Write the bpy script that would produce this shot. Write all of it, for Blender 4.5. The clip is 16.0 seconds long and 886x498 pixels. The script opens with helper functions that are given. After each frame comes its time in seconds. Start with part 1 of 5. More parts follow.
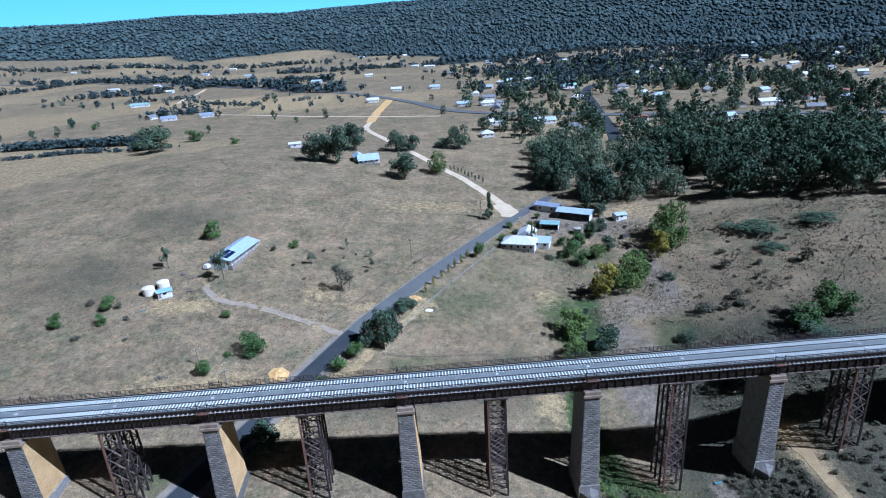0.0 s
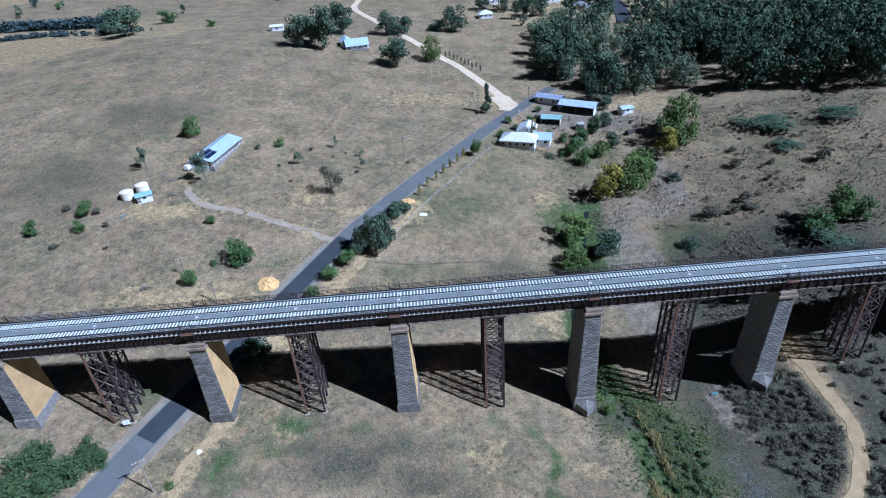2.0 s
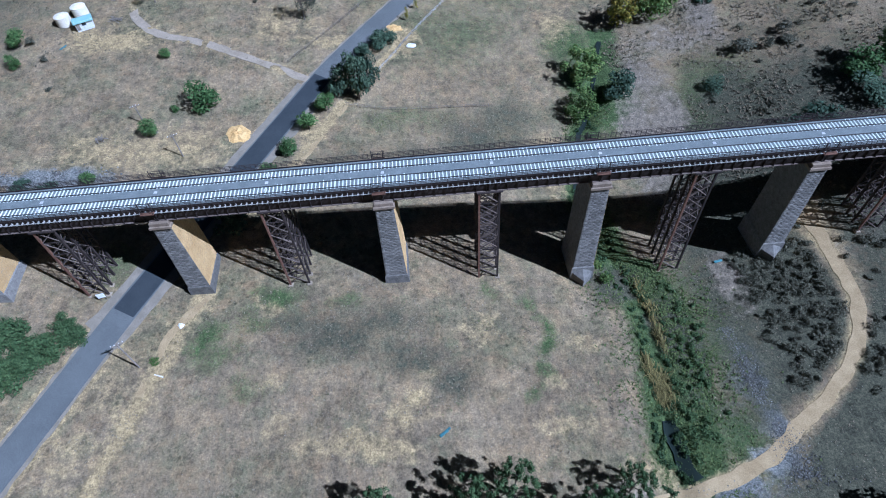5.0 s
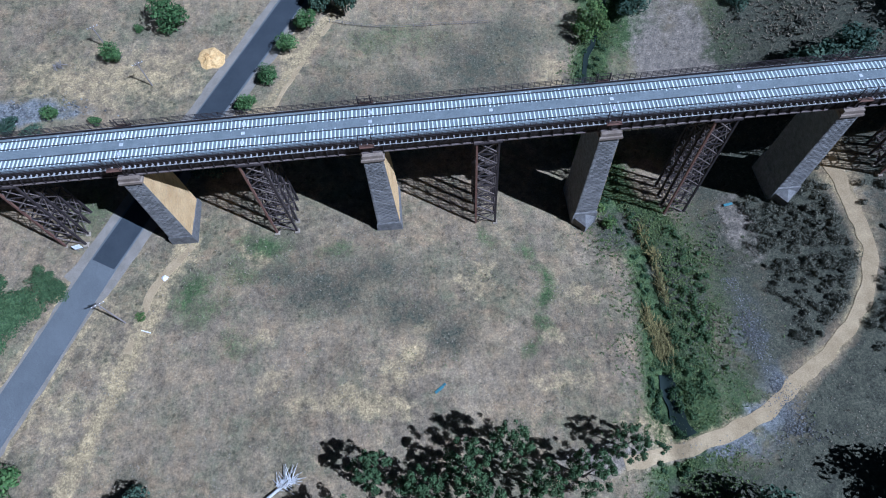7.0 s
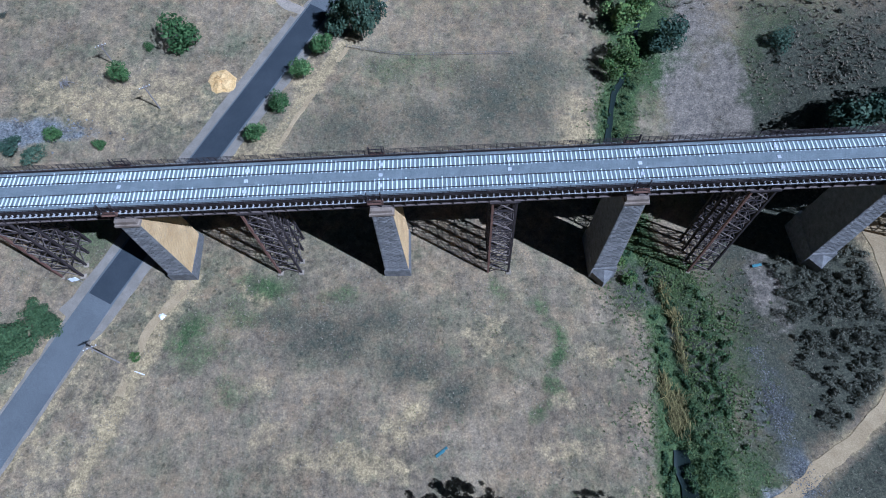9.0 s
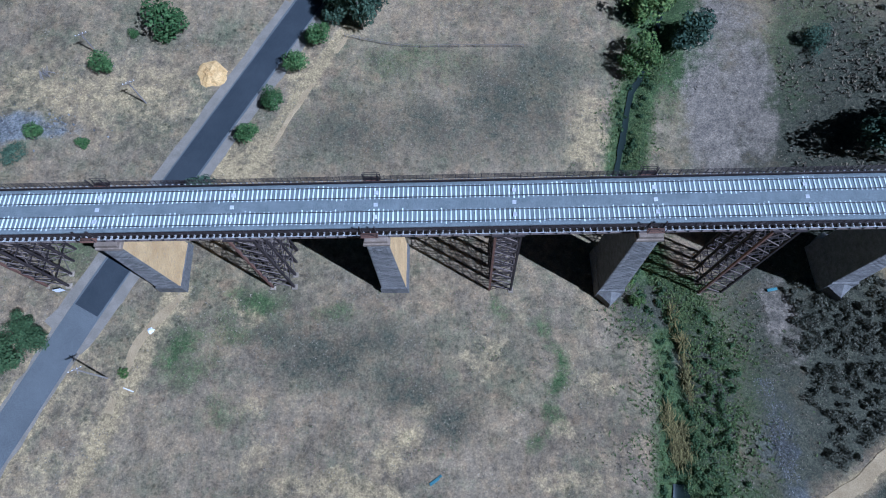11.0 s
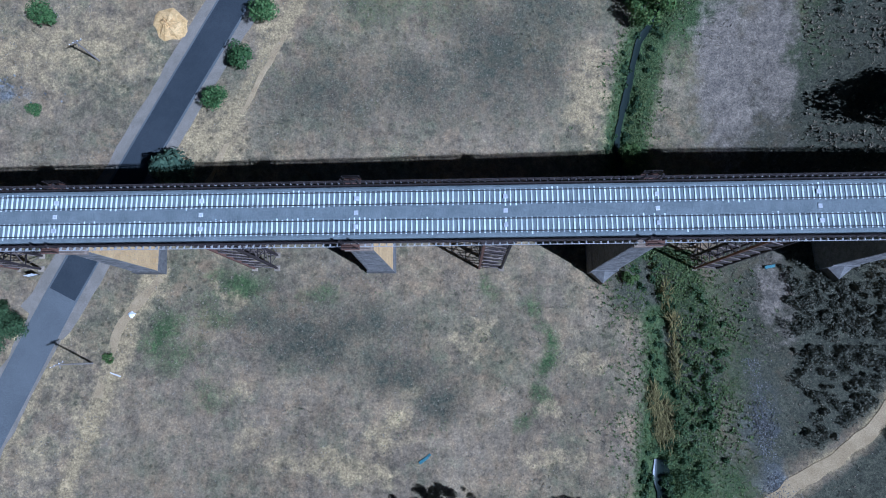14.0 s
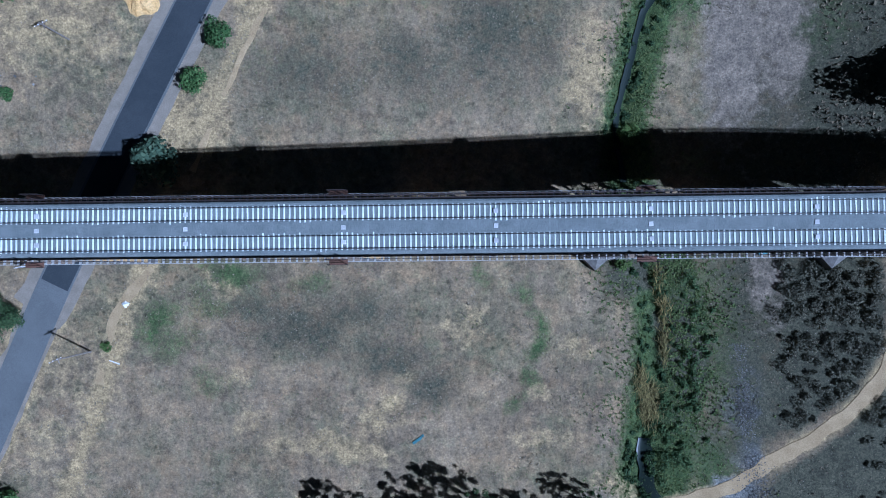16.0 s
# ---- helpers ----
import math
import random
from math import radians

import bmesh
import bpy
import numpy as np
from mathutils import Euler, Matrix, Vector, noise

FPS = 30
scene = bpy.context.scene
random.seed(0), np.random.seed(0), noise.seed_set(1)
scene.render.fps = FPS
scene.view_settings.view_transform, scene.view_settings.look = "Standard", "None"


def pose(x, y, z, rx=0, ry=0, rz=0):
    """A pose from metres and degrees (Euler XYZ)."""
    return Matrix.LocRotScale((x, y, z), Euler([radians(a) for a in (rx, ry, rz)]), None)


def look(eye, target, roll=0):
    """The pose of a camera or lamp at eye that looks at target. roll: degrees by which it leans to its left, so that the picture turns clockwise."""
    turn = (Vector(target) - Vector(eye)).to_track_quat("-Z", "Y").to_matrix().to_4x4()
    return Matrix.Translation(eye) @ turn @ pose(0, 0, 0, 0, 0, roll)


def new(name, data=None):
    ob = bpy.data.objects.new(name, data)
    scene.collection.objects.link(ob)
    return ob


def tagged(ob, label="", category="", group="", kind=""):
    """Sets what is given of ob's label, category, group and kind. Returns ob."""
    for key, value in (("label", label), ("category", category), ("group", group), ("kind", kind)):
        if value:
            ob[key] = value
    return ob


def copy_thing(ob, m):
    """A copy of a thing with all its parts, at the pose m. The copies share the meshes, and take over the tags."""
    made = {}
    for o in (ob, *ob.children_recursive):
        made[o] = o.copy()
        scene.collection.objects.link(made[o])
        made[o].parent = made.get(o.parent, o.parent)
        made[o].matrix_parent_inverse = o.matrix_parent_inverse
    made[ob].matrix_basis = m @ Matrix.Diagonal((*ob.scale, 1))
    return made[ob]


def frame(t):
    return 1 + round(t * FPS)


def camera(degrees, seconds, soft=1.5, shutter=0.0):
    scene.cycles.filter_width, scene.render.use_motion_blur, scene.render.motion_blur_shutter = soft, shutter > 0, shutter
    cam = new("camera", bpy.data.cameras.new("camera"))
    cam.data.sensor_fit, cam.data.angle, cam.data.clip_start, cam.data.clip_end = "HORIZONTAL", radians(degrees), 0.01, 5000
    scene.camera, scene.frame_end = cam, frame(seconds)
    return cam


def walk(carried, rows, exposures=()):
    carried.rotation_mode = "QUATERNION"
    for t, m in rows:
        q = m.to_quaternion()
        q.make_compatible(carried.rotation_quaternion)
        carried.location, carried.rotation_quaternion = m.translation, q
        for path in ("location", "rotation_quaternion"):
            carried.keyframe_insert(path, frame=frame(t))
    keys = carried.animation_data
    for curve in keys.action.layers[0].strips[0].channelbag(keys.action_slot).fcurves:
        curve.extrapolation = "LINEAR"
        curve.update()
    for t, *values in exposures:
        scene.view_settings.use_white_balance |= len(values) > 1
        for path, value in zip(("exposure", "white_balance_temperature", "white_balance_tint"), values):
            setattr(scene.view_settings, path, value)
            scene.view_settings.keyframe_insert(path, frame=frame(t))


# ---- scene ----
cam = camera(75.2, 16.0, soft=1.0)
PATH = [
    (0, (6.099, -105.285, 70.407), (6.167, -103.42, 69.688), -3.6),
    (0.5, (6.317, -102.506, 70.466), (6.383, -100.667, 69.683), -3.6),
    (1, (6.504, -99.839, 70.592), (6.567, -98.045, 69.71), -3.7),
    (1.5, (6.713, -97.109, 70.778), (6.771, -95.366, 69.799), -3.8),
    (2, (6.915, -94.433, 70.955), (6.968, -92.742, 69.888), -3.9),
    (2.5, (7.154, -91.558, 71.143), (7.203, -89.928, 69.986), -3.9),
    (3, (7.428, -88.672, 71.368), (7.472, -87.108, 70.123), -4.0),
    (3.5, (7.727, -85.705, 71.57), (7.766, -84.213, 70.24), -4.1),
    (4, (8.096, -82.634, 71.767), (8.128, -81.219, 70.355), -4.2),
    (4.5, (8.467, -79.448, 71.955), (8.492, -78.113, 70.465), -4.3),
    (7, (10.157, -62.829, 73.275), (10.154, -61.904, 71.502), -5.5),
    (7.5, (10.504, -59.604, 73.373), (10.5, -58.703, 71.587), -5.5),
    (8, (10.827, -56.411, 73.492), (10.809, -55.512, 71.706), -5.4),
    (8.5, (11.159, -53.209, 73.566), (11.123, -52.312, 71.778), -5.3),
    (9, (11.506, -50.01, 73.615), (11.454, -49.114, 71.827), -5.4),
    (11.5, (13.146, -32.759, 74.003), (13.066, -32.093, 72.119), -7.3),
    (12, (13.305, -29.674, 73.992), (13.229, -29.074, 72.085), -7.7),
    (12.5, (13.447, -26.758, 73.995), (13.375, -26.223, 72.07), -8.1),
    (13, (13.616, -23.858, 74.039), (13.547, -23.386, 72.096), -8.8),
    (13.5, (13.82, -20.851, 74.111), (13.753, -20.445, 72.154), -9.9),
    (14, (14.022, -17.75, 74.156), (13.958, -17.412, 72.186), -11.3),
    (14.5, (14.298, -14.576, 74.226), (14.235, -14.308, 72.245), -13.6),
    (15, (14.613, -11.365, 74.3), (14.55, -11.169, 72.311), -18.3),
    (15.5, (15.016, -8.072, 74.377), (14.953, -7.949, 72.382), -27.6),
    (16, (15.463, -4.623, 74.423), (15.398, -4.578, 72.424), -55.9),
]
walk(cam, [(t, look(eye, target, roll)) for t, eye, target, roll in PATH], [(0, 0.42, 4570, 16), (8, 0.27, 4400, 16), (16, 0.03, 4275, 16)])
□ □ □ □
## Goal of the exercise:
Repeat, character for character, the lines of the material above from the line with "carried.location, carried.rotation_quaternion = m.translation, q" through the line with "for curve in".

## Task output:
        carried.location, carried.rotation_quaternion = m.translation, q
        for path in ("location", "rotation_quaternion"):
            carried.keyframe_insert(path, frame=frame(t))
    keys = carried.animation_data
    for curve in keys.action.layers[0].strips[0].channelbag(keys.action_slot).fcurves:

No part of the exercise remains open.